> _What this task involves_
Exclude images, then output the remaining data verbatim.

> _Data excerpt_
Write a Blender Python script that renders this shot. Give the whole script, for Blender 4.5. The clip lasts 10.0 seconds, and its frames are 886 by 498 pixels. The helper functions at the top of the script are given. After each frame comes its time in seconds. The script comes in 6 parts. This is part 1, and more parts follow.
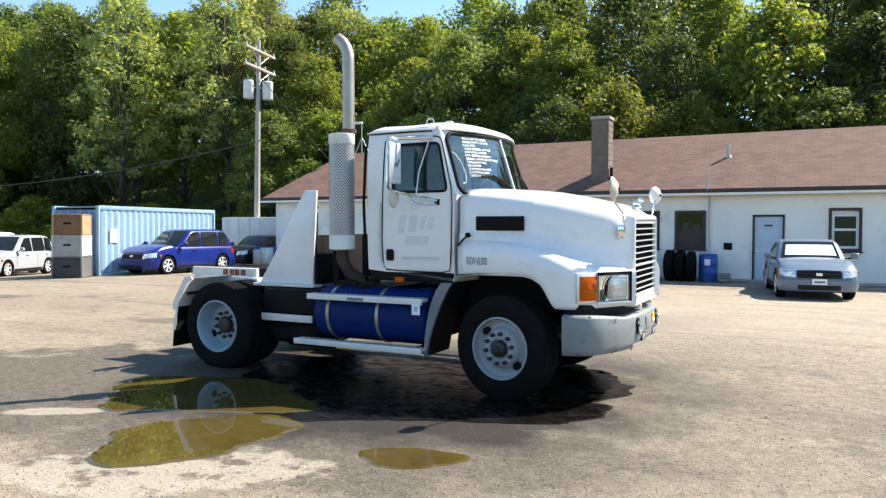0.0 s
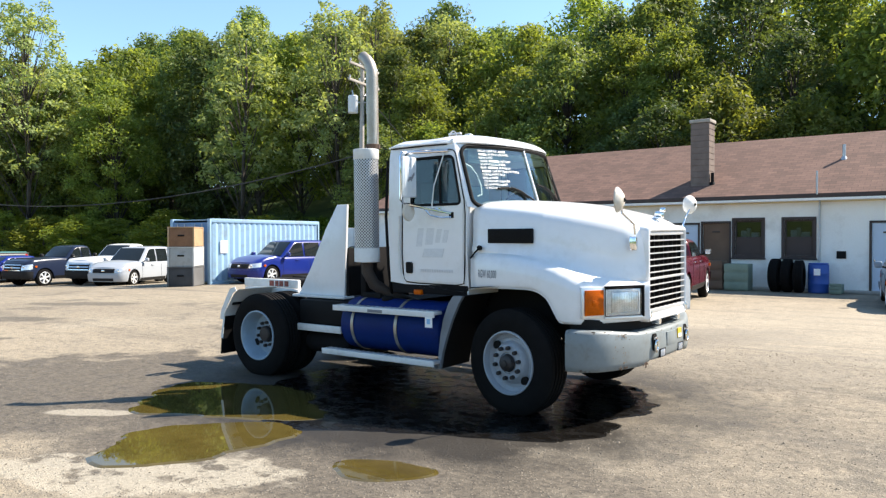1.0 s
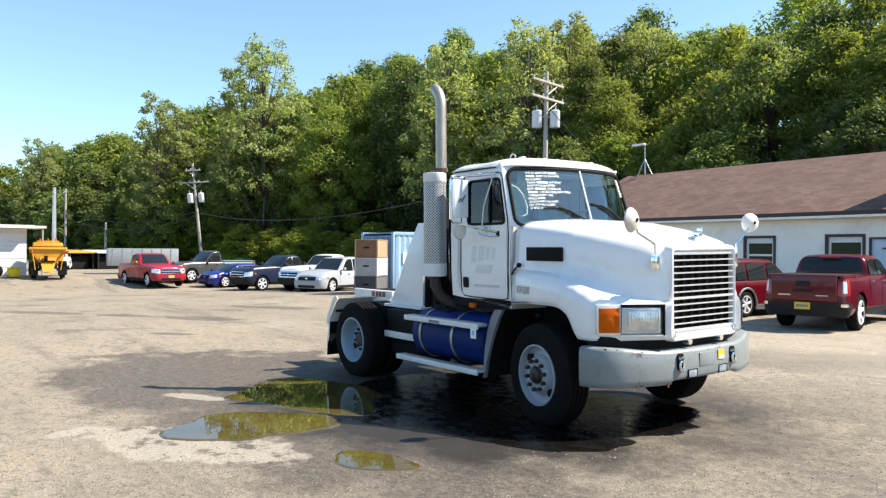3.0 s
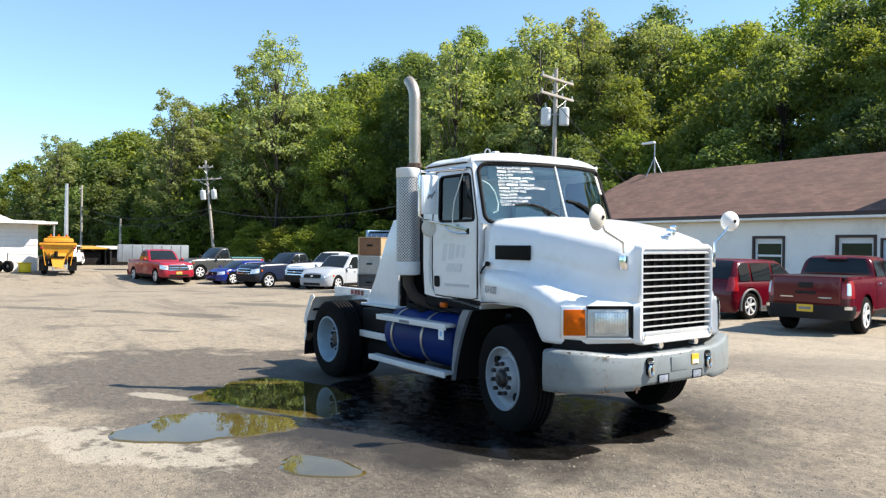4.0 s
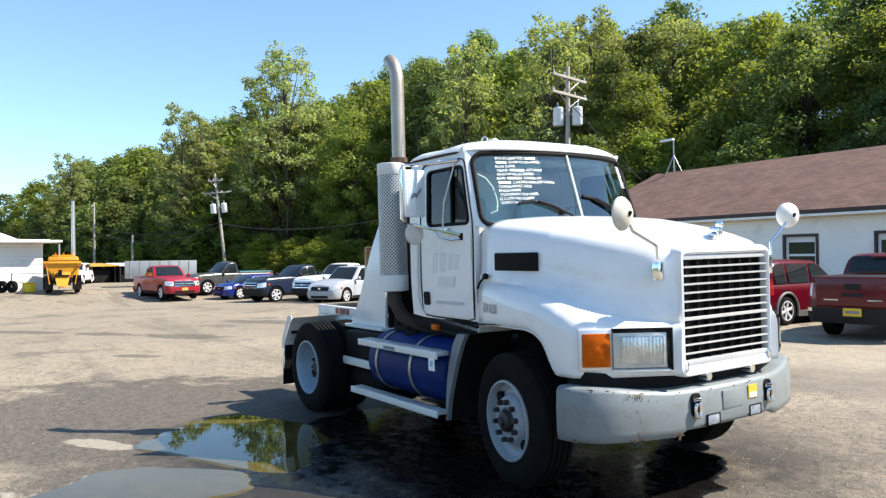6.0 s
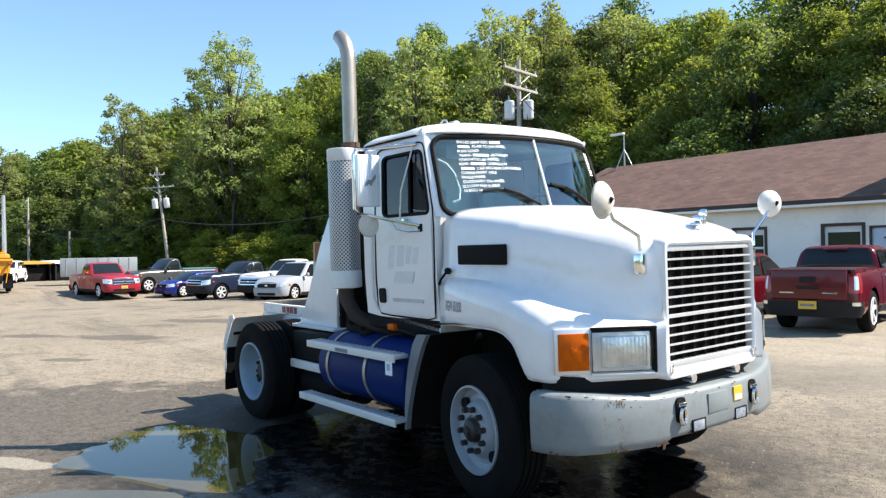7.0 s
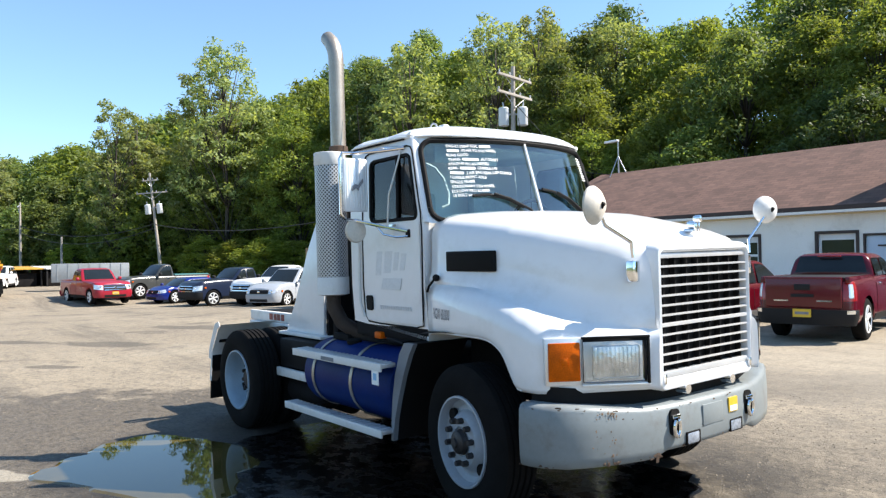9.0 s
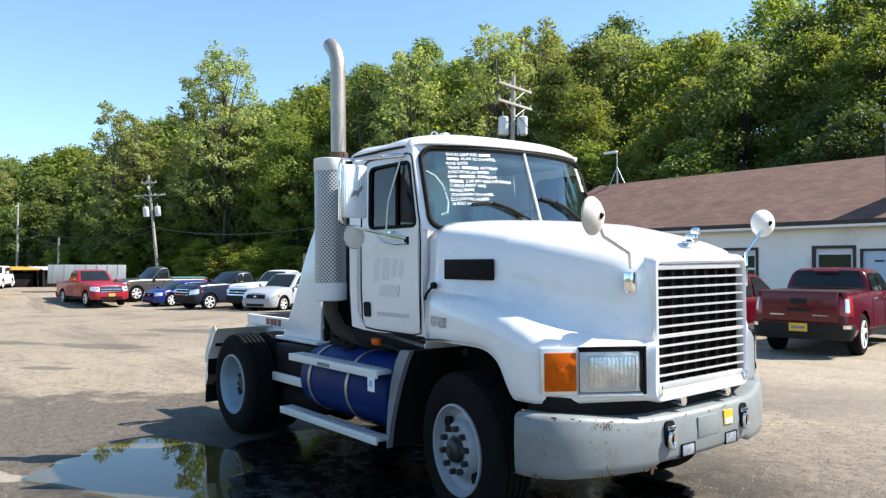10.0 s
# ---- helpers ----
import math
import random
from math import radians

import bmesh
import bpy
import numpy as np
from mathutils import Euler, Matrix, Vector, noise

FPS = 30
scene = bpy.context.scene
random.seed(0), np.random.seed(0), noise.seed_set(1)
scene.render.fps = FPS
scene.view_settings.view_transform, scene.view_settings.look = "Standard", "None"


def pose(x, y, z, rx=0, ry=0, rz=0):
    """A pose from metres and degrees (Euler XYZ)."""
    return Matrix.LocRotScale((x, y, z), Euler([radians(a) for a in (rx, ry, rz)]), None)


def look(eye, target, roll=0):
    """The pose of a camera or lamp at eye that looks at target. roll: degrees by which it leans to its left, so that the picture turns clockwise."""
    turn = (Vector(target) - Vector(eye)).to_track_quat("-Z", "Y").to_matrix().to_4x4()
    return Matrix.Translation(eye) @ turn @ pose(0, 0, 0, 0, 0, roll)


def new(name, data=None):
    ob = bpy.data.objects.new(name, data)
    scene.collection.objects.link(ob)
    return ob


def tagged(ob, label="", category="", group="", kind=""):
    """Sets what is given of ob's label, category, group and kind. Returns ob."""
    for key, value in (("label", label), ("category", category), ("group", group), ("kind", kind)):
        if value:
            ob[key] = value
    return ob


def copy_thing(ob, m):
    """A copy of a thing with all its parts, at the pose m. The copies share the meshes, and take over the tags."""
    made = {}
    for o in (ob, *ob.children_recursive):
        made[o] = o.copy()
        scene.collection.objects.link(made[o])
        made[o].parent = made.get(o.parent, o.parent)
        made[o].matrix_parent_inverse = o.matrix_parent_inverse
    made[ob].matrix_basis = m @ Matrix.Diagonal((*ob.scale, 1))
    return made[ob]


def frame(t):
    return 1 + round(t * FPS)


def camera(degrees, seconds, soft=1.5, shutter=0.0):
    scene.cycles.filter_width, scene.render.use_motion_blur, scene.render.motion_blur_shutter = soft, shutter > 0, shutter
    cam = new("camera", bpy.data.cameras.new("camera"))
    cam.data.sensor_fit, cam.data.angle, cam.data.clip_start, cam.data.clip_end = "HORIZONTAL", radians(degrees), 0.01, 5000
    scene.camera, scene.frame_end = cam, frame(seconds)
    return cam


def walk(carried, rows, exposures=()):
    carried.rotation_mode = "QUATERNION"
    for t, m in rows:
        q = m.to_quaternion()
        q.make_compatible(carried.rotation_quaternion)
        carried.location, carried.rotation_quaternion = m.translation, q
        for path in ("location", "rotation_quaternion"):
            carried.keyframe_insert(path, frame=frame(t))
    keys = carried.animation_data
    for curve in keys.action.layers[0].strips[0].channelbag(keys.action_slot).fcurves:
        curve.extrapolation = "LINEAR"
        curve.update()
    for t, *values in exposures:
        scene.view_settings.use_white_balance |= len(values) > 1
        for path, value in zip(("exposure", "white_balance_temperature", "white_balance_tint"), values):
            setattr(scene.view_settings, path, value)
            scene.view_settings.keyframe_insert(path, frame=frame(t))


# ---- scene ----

> _Result below_
Write a Blender Python script that renders this shot. Give the whole script, for Blender 4.5. The clip lasts 10.0 seconds, and its frames are 886 by 498 pixels. The helper functions at the top of the script are given. After each frame comes its time in seconds. The script comes in 6 parts. This is part 1, and more parts follow.
0.0 s
1.0 s
3.0 s
4.0 s
6.0 s
7.0 s
9.0 s
10.0 s
# ---- helpers ----
import math
import random
from math import radians

import bmesh
import bpy
import numpy as np
from mathutils import Euler, Matrix, Vector, noise

FPS = 30
scene = bpy.context.scene
random.seed(0), np.random.seed(0), noise.seed_set(1)
scene.render.fps = FPS
scene.view_settings.view_transform, scene.view_settings.look = "Standard", "None"


def pose(x, y, z, rx=0, ry=0, rz=0):
    """A pose from metres and degrees (Euler XYZ)."""
    return Matrix.LocRotScale((x, y, z), Euler([radians(a) for a in (rx, ry, rz)]), None)


def look(eye, target, roll=0):
    """The pose of a camera or lamp at eye that looks at target. roll: degrees by which it leans to its left, so that the picture turns clockwise."""
    turn = (Vector(target) - Vector(eye)).to_track_quat("-Z", "Y").to_matrix().to_4x4()
    return Matrix.Translation(eye) @ turn @ pose(0, 0, 0, 0, 0, roll)


def new(name, data=None):
    ob = bpy.data.objects.new(name, data)
    scene.collection.objects.link(ob)
    return ob


def tagged(ob, label="", category="", group="", kind=""):
    """Sets what is given of ob's label, category, group and kind. Returns ob."""
    for key, value in (("label", label), ("category", category), ("group", group), ("kind", kind)):
        if value:
            ob[key] = value
    return ob


def copy_thing(ob, m):
    """A copy of a thing with all its parts, at the pose m. The copies share the meshes, and take over the tags."""
    made = {}
    for o in (ob, *ob.children_recursive):
        made[o] = o.copy()
        scene.collection.objects.link(made[o])
        made[o].parent = made.get(o.parent, o.parent)
        made[o].matrix_parent_inverse = o.matrix_parent_inverse
    made[ob].matrix_basis = m @ Matrix.Diagonal((*ob.scale, 1))
    return made[ob]


def frame(t):
    return 1 + round(t * FPS)


def camera(degrees, seconds, soft=1.5, shutter=0.0):
    scene.cycles.filter_width, scene.render.use_motion_blur, scene.render.motion_blur_shutter = soft, shutter > 0, shutter
    cam = new("camera", bpy.data.cameras.new("camera"))
    cam.data.sensor_fit, cam.data.angle, cam.data.clip_start, cam.data.clip_end = "HORIZONTAL", radians(degrees), 0.01, 5000
    scene.camera, scene.frame_end = cam, frame(seconds)
    return cam


def walk(carried, rows, exposures=()):
    carried.rotation_mode = "QUATERNION"
    for t, m in rows:
        q = m.to_quaternion()
        q.make_compatible(carried.rotation_quaternion)
        carried.location, carried.rotation_quaternion = m.translation, q
        for path in ("location", "rotation_quaternion"):
            carried.keyframe_insert(path, frame=frame(t))
    keys = carried.animation_data
    for curve in keys.action.layers[0].strips[0].channelbag(keys.action_slot).fcurves:
        curve.extrapolation = "LINEAR"
        curve.update()
    for t, *values in exposures:
        scene.view_settings.use_white_balance |= len(values) > 1
        for path, value in zip(("exposure", "white_balance_temperature", "white_balance_tint"), values):
            setattr(scene.view_settings, path, value)
            scene.view_settings.keyframe_insert(path, frame=frame(t))


# ---- scene ----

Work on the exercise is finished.